Characterization of the Aeroacoustic Properties of the SOFIA Cavity and its Passive Control

The American and the German Aerospace centers NASA and DLR are working together to build and operate the Stratospheric Observatory For Infrared Astronomy - SOFIA, a 2.5 m reflecting telescope housed in an open cavity on board of a Boeing 747 aircraft. The observatory operates in the stratosphere at an altitude above 13 km to observe astronomical objects in the infrared region of the electromagnetic spectrum. The flow over the open telescope port during the observation presents some challenging aerodynamic and aeroacoustic problems. Pressure fluctuations inside the cavity excite structural vibrations and deteriorate the image stability.
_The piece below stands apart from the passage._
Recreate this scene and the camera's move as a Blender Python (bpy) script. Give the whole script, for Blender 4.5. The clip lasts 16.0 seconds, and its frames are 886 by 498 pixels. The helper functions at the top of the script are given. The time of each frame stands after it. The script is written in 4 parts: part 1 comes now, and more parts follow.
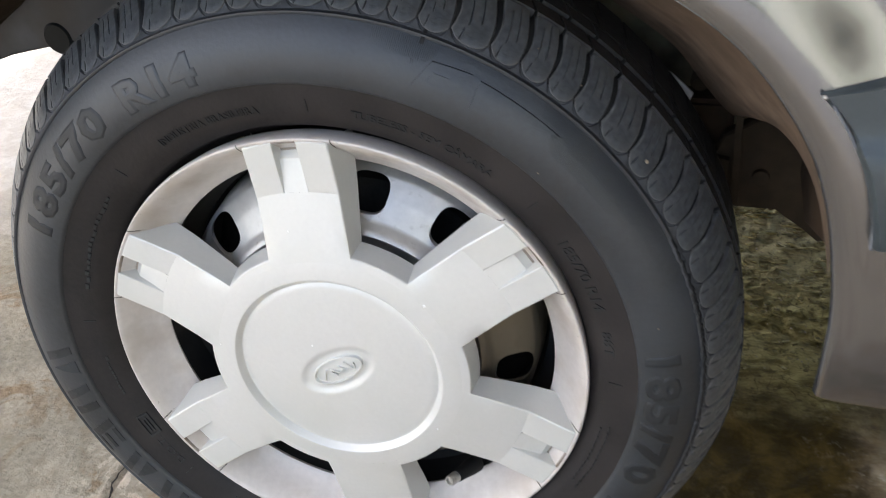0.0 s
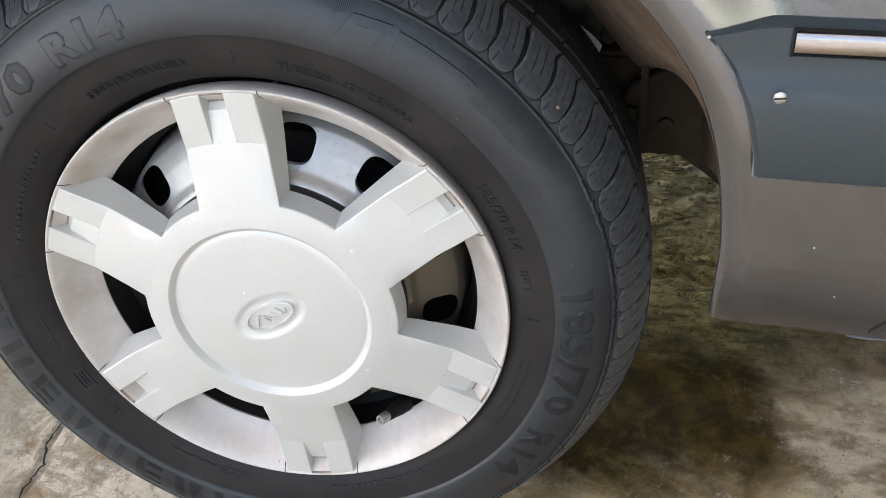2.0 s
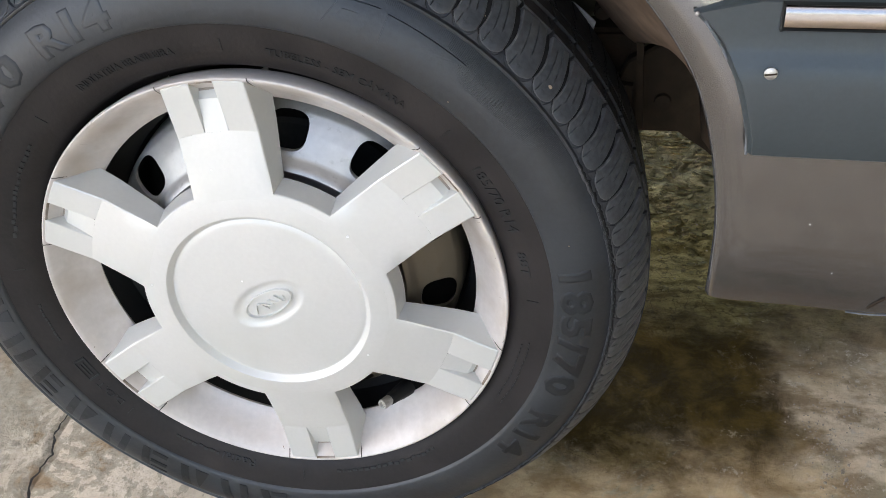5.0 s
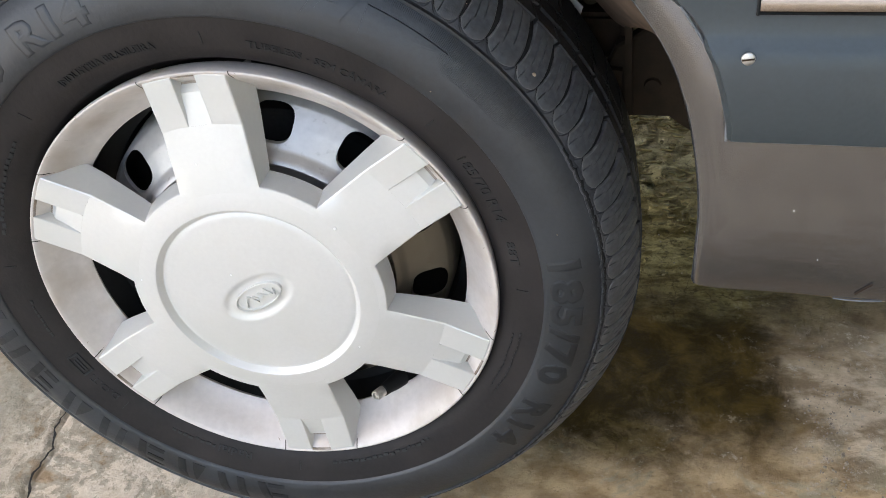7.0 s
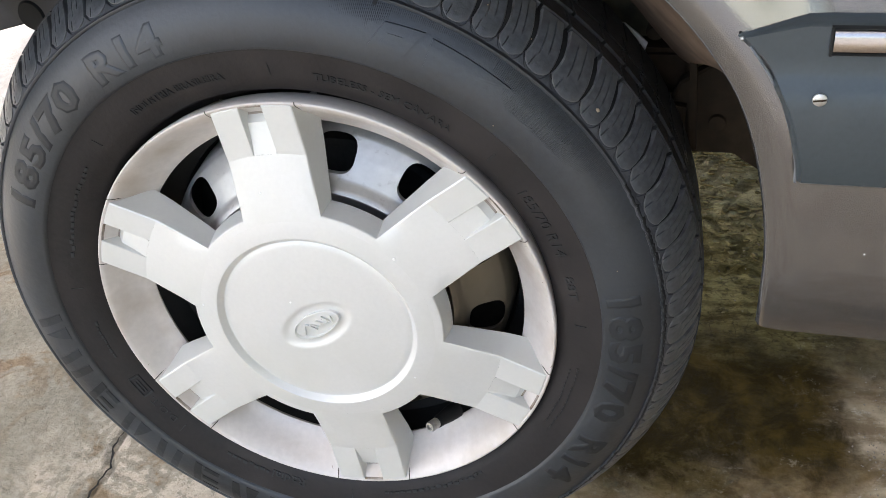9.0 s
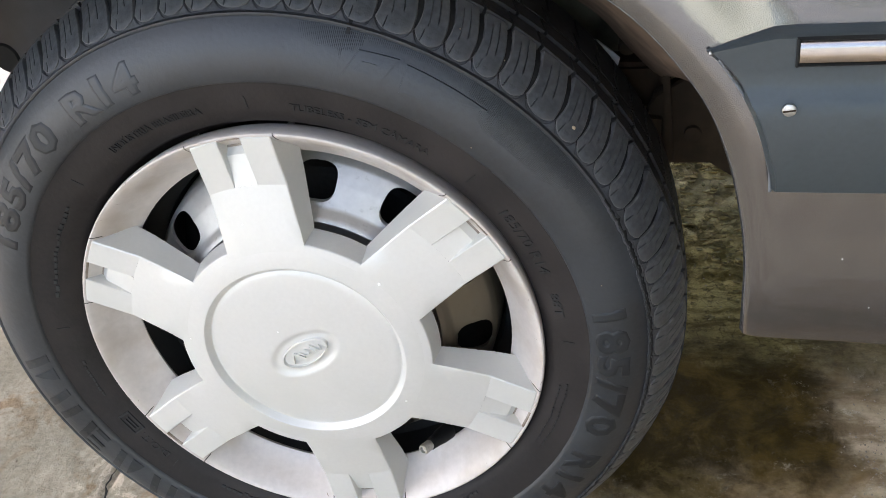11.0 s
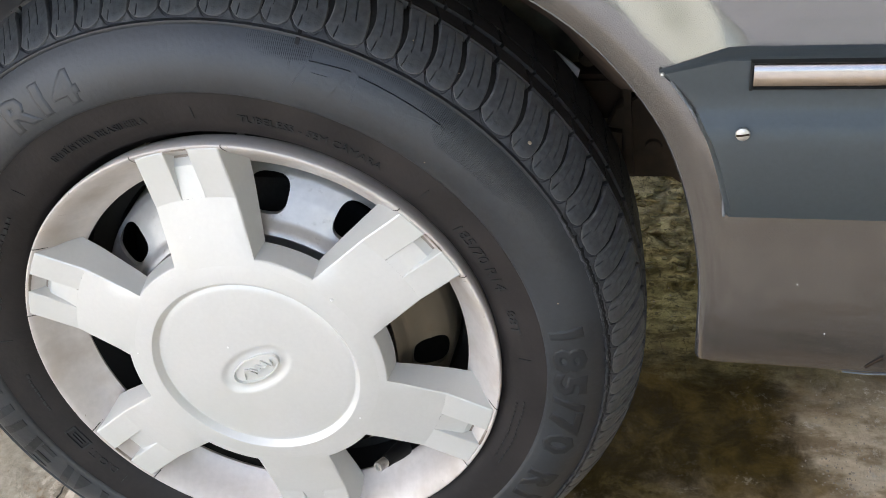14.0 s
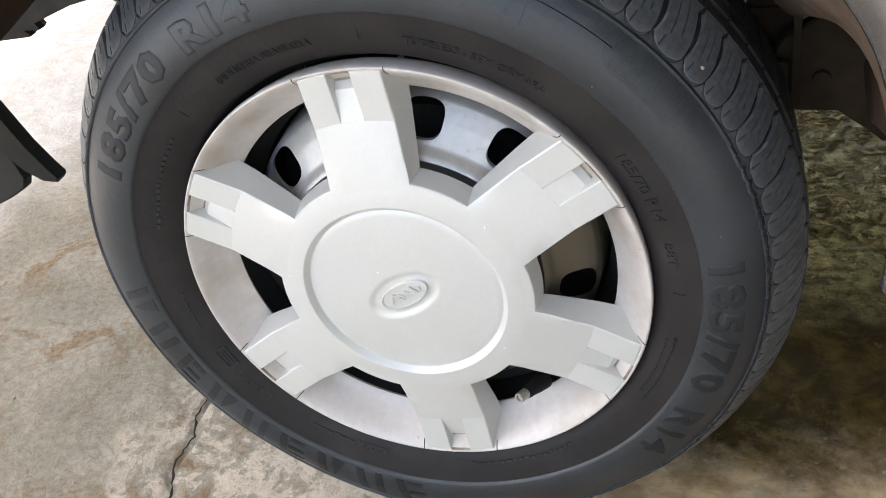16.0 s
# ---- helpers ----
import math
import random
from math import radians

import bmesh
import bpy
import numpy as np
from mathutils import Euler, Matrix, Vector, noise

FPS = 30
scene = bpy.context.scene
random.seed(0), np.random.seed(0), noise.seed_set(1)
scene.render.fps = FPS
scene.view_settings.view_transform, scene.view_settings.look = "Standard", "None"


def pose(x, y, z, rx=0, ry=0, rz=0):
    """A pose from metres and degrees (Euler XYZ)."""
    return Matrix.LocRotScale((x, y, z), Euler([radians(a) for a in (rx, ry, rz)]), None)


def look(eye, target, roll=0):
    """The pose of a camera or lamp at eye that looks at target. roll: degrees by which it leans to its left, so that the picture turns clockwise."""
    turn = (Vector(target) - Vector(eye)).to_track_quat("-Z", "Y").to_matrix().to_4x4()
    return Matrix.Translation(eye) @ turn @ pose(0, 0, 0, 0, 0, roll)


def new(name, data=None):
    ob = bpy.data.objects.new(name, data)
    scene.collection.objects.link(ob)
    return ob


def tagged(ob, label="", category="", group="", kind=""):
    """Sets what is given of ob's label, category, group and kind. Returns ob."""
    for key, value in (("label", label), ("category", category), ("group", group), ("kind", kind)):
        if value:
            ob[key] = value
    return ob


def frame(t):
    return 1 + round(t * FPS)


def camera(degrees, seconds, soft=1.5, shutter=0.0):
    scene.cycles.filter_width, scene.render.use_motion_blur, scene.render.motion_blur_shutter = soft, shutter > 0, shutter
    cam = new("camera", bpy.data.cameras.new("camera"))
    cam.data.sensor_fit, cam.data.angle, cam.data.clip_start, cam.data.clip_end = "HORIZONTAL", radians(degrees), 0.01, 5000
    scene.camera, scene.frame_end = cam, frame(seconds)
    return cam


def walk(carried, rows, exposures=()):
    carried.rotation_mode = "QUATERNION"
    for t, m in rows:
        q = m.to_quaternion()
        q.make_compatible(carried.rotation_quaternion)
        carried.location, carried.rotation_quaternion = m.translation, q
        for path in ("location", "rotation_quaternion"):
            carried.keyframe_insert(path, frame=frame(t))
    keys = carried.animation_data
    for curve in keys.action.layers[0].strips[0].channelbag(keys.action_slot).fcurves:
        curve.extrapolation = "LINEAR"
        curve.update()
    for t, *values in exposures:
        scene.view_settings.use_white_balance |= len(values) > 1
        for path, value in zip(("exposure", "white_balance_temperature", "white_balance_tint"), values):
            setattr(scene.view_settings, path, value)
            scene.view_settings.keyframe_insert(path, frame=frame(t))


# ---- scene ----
cam = camera(51.5, 16.0, soft=0.8, shutter=0.4)
walk(cam, [
    (0, pose(0.2282, -0.5026, 0.7587, 56.202, 4.259, 12.590)),
    (0.5, pose(0.2501, -0.5353, 0.7596, 55.717, 3.977, 11.195)),
    (1, pose(0.2462, -0.5390, 0.7595, 55.177, 2.507, 8.947)),
    (1.5, pose(0.2397, -0.5406, 0.7594, 54.691, 2.544, 8.404)),
    (2, pose(0.2392, -0.5401, 0.7612, 54.204, 2.783, 8.274)),
    (2.5, pose(0.2433, -0.5380, 0.7635, 53.853, 3.115, 8.472)),
    (3, pose(0.2459, -0.5361, 0.7650, 53.557, 3.474, 8.523)),
    (5.5, pose(0.2498, -0.5307, 0.7610, 52.503, 4.429, 7.844)),
    (6, pose(0.2518, -0.5277, 0.7615, 52.150, 4.636, 7.738)),
    (6.5, pose(0.2547, -0.5276, 0.7601, 52.064, 4.959, 7.584)),
    (7, pose(0.2641, -0.5244, 0.7604, 51.866, 5.425, 7.914)),
    (7.5, pose(0.2697, -0.5229, 0.7597, 52.092, 5.772, 8.555)),
    (8, pose(0.2694, -0.5214, 0.7628, 53.195, 6.828, 11.531)),
    (8.5, pose(0.2604, -0.5228, 0.7629, 53.713, 6.208, 11.633)),
    (11, pose(0.2630, -0.5230, 0.7679, 54.780, 8.080, 9.152)),
    (11.5, pose(0.2646, -0.5176, 0.7683, 55.525, 8.212, 8.878)),
    (12, pose(0.2669, -0.5116, 0.7684, 56.344, 8.052, 8.794)),
    (12.5, pose(0.2693, -0.5069, 0.7690, 56.506, 7.835, 8.702)),
    (13, pose(0.2691, -0.5065, 0.7661, 56.149, 7.540, 8.395)),
    (13.5, pose(0.2699, -0.5033, 0.7656, 55.310, 7.219, 8.119)),
    (14, pose(0.2740, -0.5006, 0.7666, 54.533, 6.827, 8.075)),
    (14.5, pose(0.2759, -0.4987, 0.7629, 53.845, 6.194, 8.142)),
    (15, pose(0.2730, -0.5004, 0.7626, 53.077, 6.507, 9.203)),
    (15.5, pose(0.2418, -0.5048, 0.7556, 52.928, 8.817, 13.357)),
    (16, pose(0.2308, -0.5135, 0.7570, 52.179, 9.011, 13.809)),
], exposures=[(0, 1.87, 6700, 10), (0.4, 1.95, 6700, 10), (10.8, 1.97, 6700, 10), (12.3, 2.03, 6700, 10), (13.2, 1.97, 6750, 10), (16, 1.95, 6700, 10)])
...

NASA successfully optimized the shape of the cavity aperture by means of extensive wind-tunnel studies to mitigate the flow unsteadiness in the cavity. The simulations performed within the present project focus on different aeroacoustic aspects of the SOFIA cavity. Several URANS (Unsteady Reynolds Averaged Navier Stokes) simulations were carried out to study the impact of the cavity door position during opening and closing on the unsteady flow. The impact of the misalignment between the SOFIA telescope assembly and the aperture assembly was investigated with separately conducted Detached Eddy Simulations (DES). Moreover the remaining potential to improve the aeroacoustic characteristics by optimizing the aperture aft ramp geometry and installing a porous fence upstream of the cavity was analyzed with URANS and DES simulations as well.